High resolution photofragment translational spectroscopy of the near UV photolysis of indole: Dissociation via the 1πσ* state

Abstract

The fragmentation dynamics of indole molecules following excitation at 193.3 nm, and at a number of different wavelengths in the range 240 ≤ λ_phot ≤ 286 nm, have been investigated by H Rydberg atom photofragment translational spectroscopy. The longer wavelength measurements have been complemented by measurements of excitation spectra for forming parent and fragment ions by two (or more) photon ionisation processes. Analysis identifies at least three distinct contributions to the observed H atom yield, two of which are attributable to dissociation of indole following radiationless transfer from the ¹ππ* excited states (traditionally labelled ¹L_b and ¹L_a) prepared by UV single photon absorption. The structured channel evident in total kinetic energy release (TKER) spectra recorded at λ_phot ≤ 263 nm is rationalised in terms of N–H bond fission following initial π* ← π excitation and subsequent coupling to the ¹πσ* potential energy surface via a conical intersection between the respective surfaces—thereby validating recent theoretical predictions regarding the importance of this process (Sobolewski et al., Phys. Chem. Chem. Phys., 2002, 4, 1093).

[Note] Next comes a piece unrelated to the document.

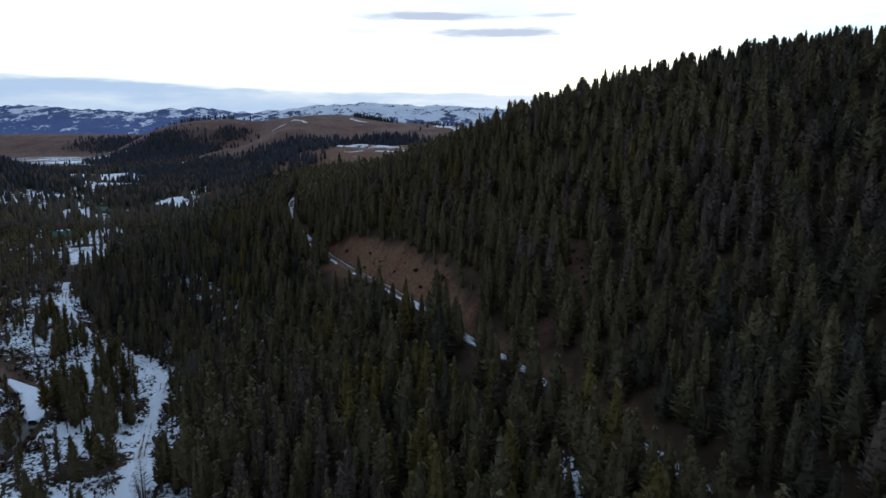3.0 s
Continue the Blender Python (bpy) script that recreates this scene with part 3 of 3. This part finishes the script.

Analysis provides an upper limit for the N–H bond strength in indole: D₀(H–indolyl) ≤ 31 900 cm⁻¹. Unimolecular decay of highly vibrationally excited ground state molecules formed by internal conversion from the initially prepared ¹ππ* states is a source of (slow) H atoms but their contribution to the TKER spectra measured in the present work is dwarfed by that from H atoms generated by one or more (unintended but unavoidable) multiphoton processes.